Onderpresteren kan op elk niveau
Onderpresteren is een term die vooral wordt gebruikt in de wereld van de hoogbegaafden. Maar onderpresteren kan op elk niveau voorkomen. Het is immers minder laten zien dan je kunt, omdat je denkt dat je niet wordt geaccepteerd als hoe jij bent. Dat is in alle gevallen funest, – of je oorspronkelijke niveau nu Gymnasium is of HAVO, of welk schooltype dan ook – zowel psychisch als voor de schoolcarrière. De gevolgen zijn altijd gelijk: laag zelfbeeld, chronisch uit balans, het gevoel ‘dom’ te zijn en afzakken in schoolniveau.
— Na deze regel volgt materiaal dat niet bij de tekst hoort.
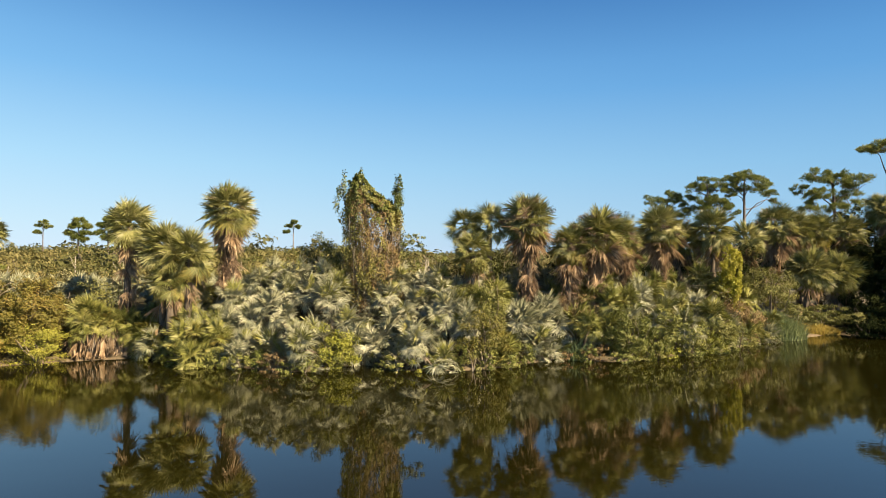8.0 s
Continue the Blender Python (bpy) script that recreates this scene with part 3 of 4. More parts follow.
# ---- vine-covered snag ----
def snag(x, y):
    z = gz(x, y)
    ob = thing("vine_covered_tree", (x, y, z - 0.1), "dead tree buried under a tower of green and brown vines", "tree")
    rgv = np.random.default_rng(5)
    part("trunk", tube([(0, 0, 0), (0.1, 0, 2), (-0.1, 0.1, 4.5), (-0.6, 0, 7.0), (-0.85, 0, 8.3)], [0.3, 0.26, 0.2, 0.12, 0.03], 8), TWIG, ob, smooth=True)
    right = part("limb", tube([(0, 0, 3.5), (0.7, 0, 5.6), (1.2, 0, 7.2), (1.4, 0, 8.5)], [0.16, 0.12, 0.08, 0.03], 6), TWIG, ob)
    low = part("limb", tube([(0.6, 0, 3.9), (1.5, -0.1, 4.6), (2.1, -0.1, 5.2), (2.6, -0.1, 5.1)], [0.06, 0.05, 0.03, 0.015], 5), TWIG, ob)
    left = part("limb", tube([(-0.3, 0, 5.0), (-1.5, 0.1, 6.6), (-1.85, 0.1, 8.5)], [0.07, 0.04, 0.015], 5), TWIG, ob)
    top = part("limb", tube([(-0.7, 0, 7.0), (-0.9, 0.1, 7.8), (-0.85, 0.1, 8.5)], [0.06, 0.04, 0.012], 5), TWIG, ob)

    def curtain(n, zlo, zhi, power, reach=1.0, phase=0.0, keep=-0.3, full=False):
        """Leaves on hanging strands, heaped in lumps with dark gaps between them."""
        zz = zlo + (zhi - zlo) * rgv.random(n) ** power
        strand = rgv.integers(420, size=n)
        a = rgv.uniform(0, 2 * np.pi, 420)[strand] + rgv.normal(0, 0.05, n)
        lo = np.interp(zz, [0, 2, 5, 6.6, 7.6, 8.3, 8.9], [-2.0, -1.75, -1.6, -1.55, -1.4, -1.15, -0.95])
        hi = np.interp(zz, [0, 2, 5, 6.6, 7.3, 8.0, 8.9], [1.9, 1.75, 1.55, 1.5, 0.85, 0.0, -0.75])
        lump = np.sin(2 * a + zz * 0.9 + phase) + np.sin(5 * a - zz * 1.9 + 2 * phase) + 0.8 * np.sin(9 * a + zz * 3.1 + phase)
        ends = rgv.uniform(zlo - 0.5, zhi, 420)[strand]
        r = 0.5 * (hi - lo) * reach * (0.9 + 0.09 * lump) * (rgv.uniform(0.6, 1.1, 420) ** 0.6)[strand] * rgv.normal(1, 0.04, n)
        p = np.stack([0.5 * (lo + hi) + r * np.cos(a), 0.75 * r * np.sin(a), zz], 1)
        o = np.stack([np.cos(a), np.sin(a), 0.25 + 0 * a], 1)
        on = (lump > keep) & (full | (zz > ends - 1.2))
        return p[on], o[on]
    p, o = curtain(32000, 0.1, 8.0, 1.15, 1.0, 0.0, -0.7, True)
    part("brown_vine", leaves(p, o, 0.12, 0.42, rgv, hang=0.9, jit=0.4), BROWNVINE, ob, "withered brown vine")
    p, o = curtain(12000, 0.4, 7.4, 0.9, 1.03, 1.3, 0.2, True)
    part("russet_vine", leaves(p, o, 0.13, 0.45, rgv, hang=0.7, jit=0.45), RUSSET, ob, "yellowing russet vine")
    p, o = curtain(15000, 1.0, 8.2, 0.75, 1.05, 2.1, 0.4, True)
    part("olive_vine", leaves(p, o, 0.14, 0.5, rgv, hang=0.5, jit=0.5), OLIVEVINE, ob)
    p, o = curtain(9000, 6.0, 8.8, 0.8, 1.06, 0.4, -0.1)
    part("green_vine", leaves(p, o, 0.15, 0.55, rgv, hang=0.4, jit=0.5), WILLOW, ob)
    strands = []
    for k in range(46):
        a = rgv.uniform(0, 2 * np.pi)
        z1 = rgv.uniform(3.0, 6.6)
        t = np.linspace(0, 1, 6)
        sway = rgv.normal(0, 0.3, 2)
        strands.append(tube(np.stack([1.35 * np.cos(a) + sway[0] * np.sin(5 * t), 1.1 * np.sin(a) + sway[1] * np.cos(4 * t), z1 * t + 0.1], 1), np.full(6, 0.012), 3))
    part("dry_vine_tangle", join(strands), TWIG, ob, "hanging bare vine stems")
    for limb, c, r, n in ((right, (1.25, 0, 7.0), (0.5, 0.45, 0.8), 1100), (right, (1.38, 0, 8.0), (0.26, 0.26, 0.8), 420), (top, (-0.85, 0, 8.4), (0.32, 0.32, 0.8), 600), (low, (2.3, -0.1, 5.0), (0.65, 0.4, 0.5), 420), (left, (-1.75, 0.1, 7.4), (0.4, 0.4, 1.5), 620)):
        part("vine", crown((c, r), n, 0.13, rgv, 14, 0.4), BROADLEAF, limb, "green vine shoots on a bare limb")
    for k in range(13):
        u = rgv.random()
        c = np.array([-1.25 + 2.1 * u, rgv.normal(0, 0.3), 8.1 - 1.35 * u + rgv.normal(0, 0.2)])
        part("vine", crown((c, rgv.uniform(0.22, 0.42, 3)), 260, 0.13, rgv, 9, 0.45, low=-1), (BROADLEAF, OLIVEVINE)[k % 2], top, "green vine shoots on a bare limb")
    return ob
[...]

Hoewel wij op een of andere manier in ons leven vooral ‘slimmeriken’ om ons heen verzamelen, richten wij ons op alle onderpresteerders, van welk niveau dan ook.
Ik hoor bij de doelgroep
Zoals gezegd: het verhaal van Wijkunnenmeer is ook het verhaal van de Grote Onderpresteerder die zich nu eindelijk eens in haar volle glorie gaat laten zien. Het is dus mijn eigen verhaal. Ikzelf ben immers lid van mijn doelgroep. Dit verklaart gelijk de naam: Wij – dus jij, maar ikzelf ook -, wij kunnen méér. Een heleboel meer dan we tot nu toe de wereld laten zien! Mezelf te laten zien als wie ik ben, dat is een heel proces geweest en dat was niet altijd even gemakkelijk. Want het gaat om het afleren van oude gewoontes, die ooit als beschermingsmechanisme zijn begonnen. Al deze ervaringen gebruik ik bij mijn werk. Ikzelf zie dat als mijn X-factor, of met een knipoog: Ils-factor.